Facing Triggers and Fear Head-On

brave

As a survivor of severe childhood trauma, one lesson I have learned in therapy is to face my triggers and fears, and to not avoid them. Doing so is sometimes painful, and I’m always full of apprehension, but the power I gain for myself is enormous!

Triggers are Perceived Dangers

Triggers are things my senses detect that remind me of something traumatic that someone in my past did to me when I was a child. When I say senses, I mean a sight, smell, sound or a touch that sets off alarm bells in my brain and cause me to feel panic. When I first began traveling down the road less taken, there were literally hundreds of triggers just waiting to send me off into a panicked and dissociated state.

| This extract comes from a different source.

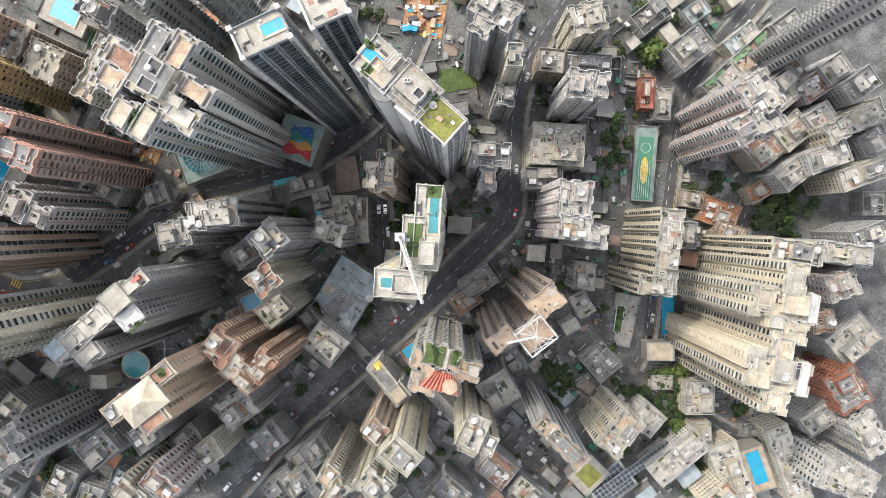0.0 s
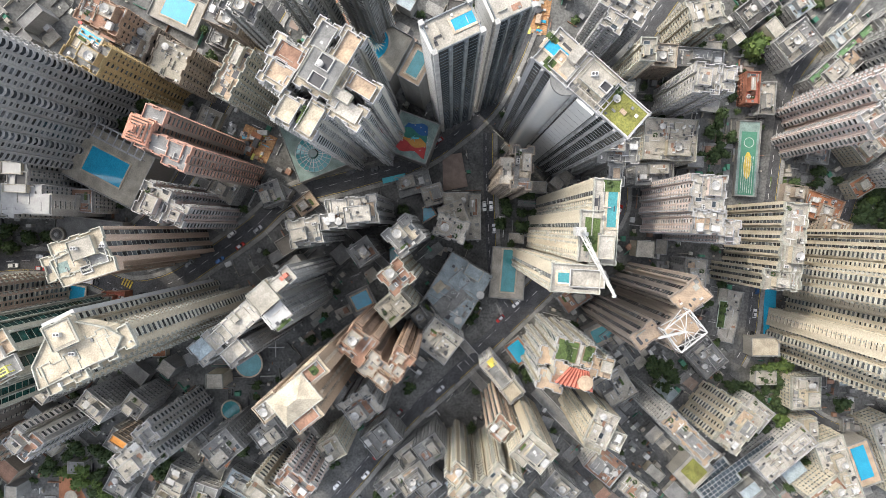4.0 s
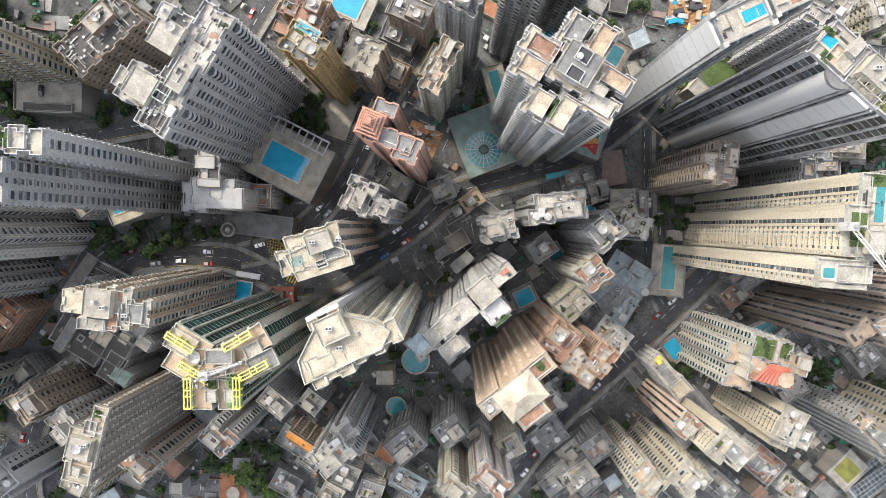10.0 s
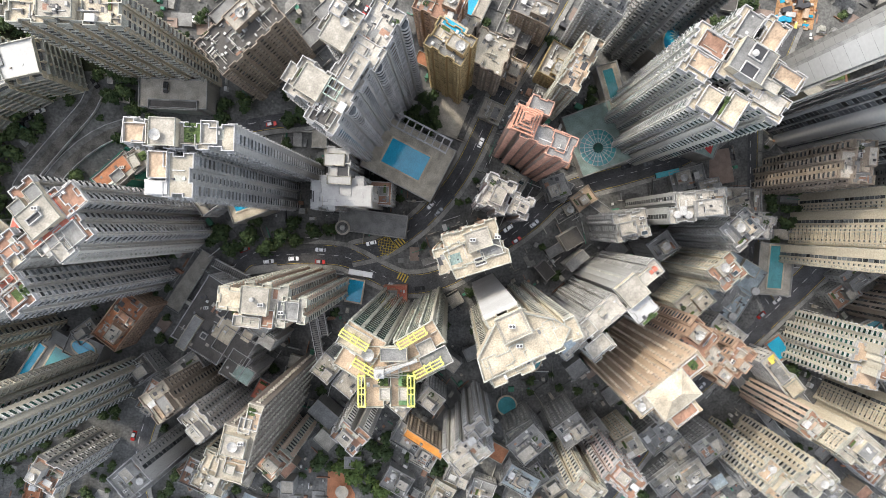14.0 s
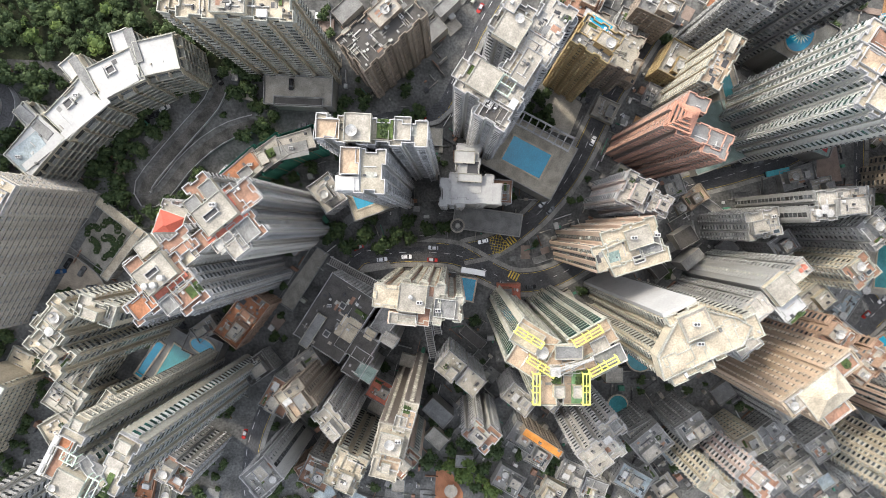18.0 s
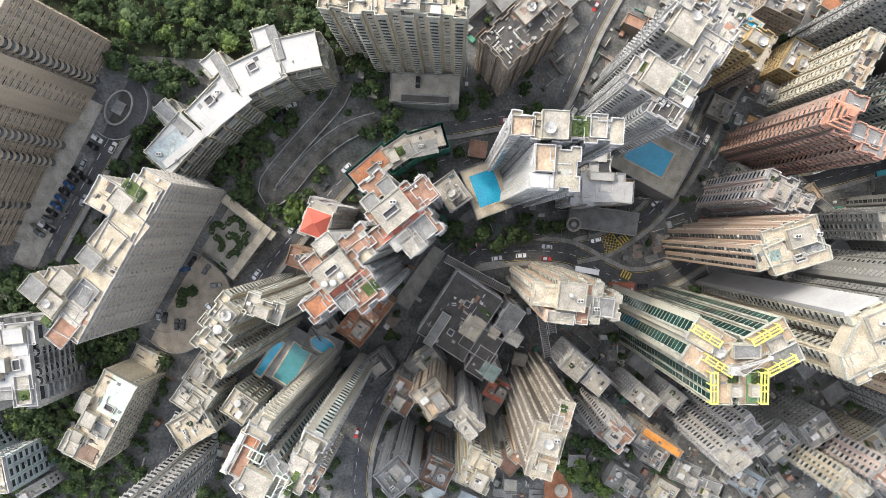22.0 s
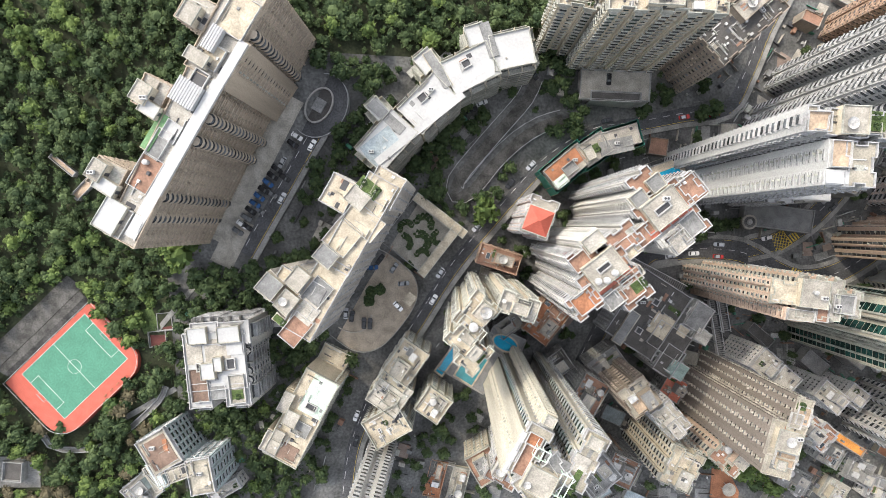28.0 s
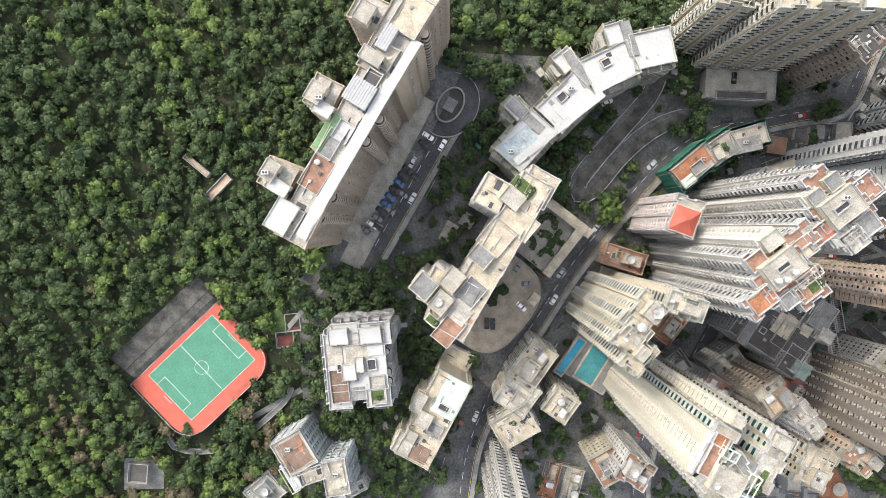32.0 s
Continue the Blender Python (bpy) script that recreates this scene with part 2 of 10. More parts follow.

I have overcome many triggers by not allowing myself to run, but by forcing myself to experience the trigger. This gives me the opportunity to see, after the initial fear response has passed, that there is nothing harmful going on in the present. I am taking the power back from those who harmed me, and allowing myself to empower myself to see that trigger for what it is, a day, a place, a person, a smell, nothing more and nothing less.

The Human Brain is Hardwired to Flee

The fear response humans have when triggered is something we have a hard time controlling. The reason for this, is that part of our primitive brain, the amygdala, only knows to respond to certain stimuli. It cannot distinguish between something that MIGHT dangerous now from something WAS dangerous in the past. It is activated long before the reasoning part of our brain receives the triggering information, and readies us to fight, flight or freeze. We automatically prepare ourselves to run away by our amygdala sending signals to our bodies that revs up our blood pressure, sugar levels, and fills us with adrenalin, things are very uncomfortable when there is nothing in the now to run from.

How do we defeat our brain from sending us into a panic every time we experience a trigger? It is not easy, nor is it comfortable. We must allow ourselves to face the trigger using all the grounding techniques we can muster. Staying in the present is an important part of defeating our amygdala’s fear response. In this way, we can retrain it and teach our brain that those things happened long ago, and although we can remember what happened when triggered, we need not respond in fear.

Living in Past Fear Robs Us

I know what I am saying is hard. I must practice this all the time myself.

Living in the past is NOT an option if one wishes to move on into the future as a happy and well-adjusted adult.

The next time your amygdala tells you there is danger and begins to react, try using grounding techniques to help you calm down.

There are Grounding Techniques to Use When You are Triggered

Then you will see that remembering what happened when triggered is okay, but responding in fear to something that is no longer happening is no longer an option.

Here are a few grounding techniques that I have used successfully:

Tell yourself that you are having a flashback and are safe now.

Breathe deeply and slowly and count your breaths.

Say or think to yourself:

“My name is _________. I am safe right now.

I am _____ years old.

I am currently at _____________.

The date is _____________.

 

Say out loud to yourself, “Everything is going to be alright.”

Describe out loud to yourself your surroundings in detail, including sights (objects, textures, shapes, colors), sounds, smells, and temperature.

Feel the weight of your body in your chair or on the floor and the weight of your clothing on your skin.

Touch and hold objects around you. Compare the feel, weight, temperature, textures, colors, and materials.

Place a cool wash cloth on your face or hold something cold like a can of soda or an ice cube.

Rub your palms and clap your hands or wiggle your toes within your socks.

Stretch out your arms or legs, roll your head on your neck, or clench and unclench your fists.

Squeeze a pillow, stuffed animal, or ball.

If you have a soft pet (dog or cat), brush its fur and stroke it.

Brush your hair slowly and without pulling too much.

As you can see, these techniques are ways to reorient yourself to time and place.

Facing Triggers and Fears Head-On Will Defeat Them

Facing triggers and fears head-on is the only way to conquer them. Like most things in recovery from childhood trauma, you cannot go around, under, or even over the things that haunt you from the past, the only way out of the trap laid for us as children by those who traumatized us is to go through the pain to emerge victorious in the present.

*It may interest my readers to note that the following quote, where “the only way out is through” originated, was also the author of “The Road Less Taken”.*

“By good rights I ought not to have so much
Put on me, but there seems no other way.
Len says one steady pull more ought to do it.
He says the best way out is always through.
And I agree to that, or in so far
As that I can see no way out but through —
Leastways for me — and then they’ll be convinced.”

Robert Lee Frost

Excerpt from the poem “A Servant to Servants”.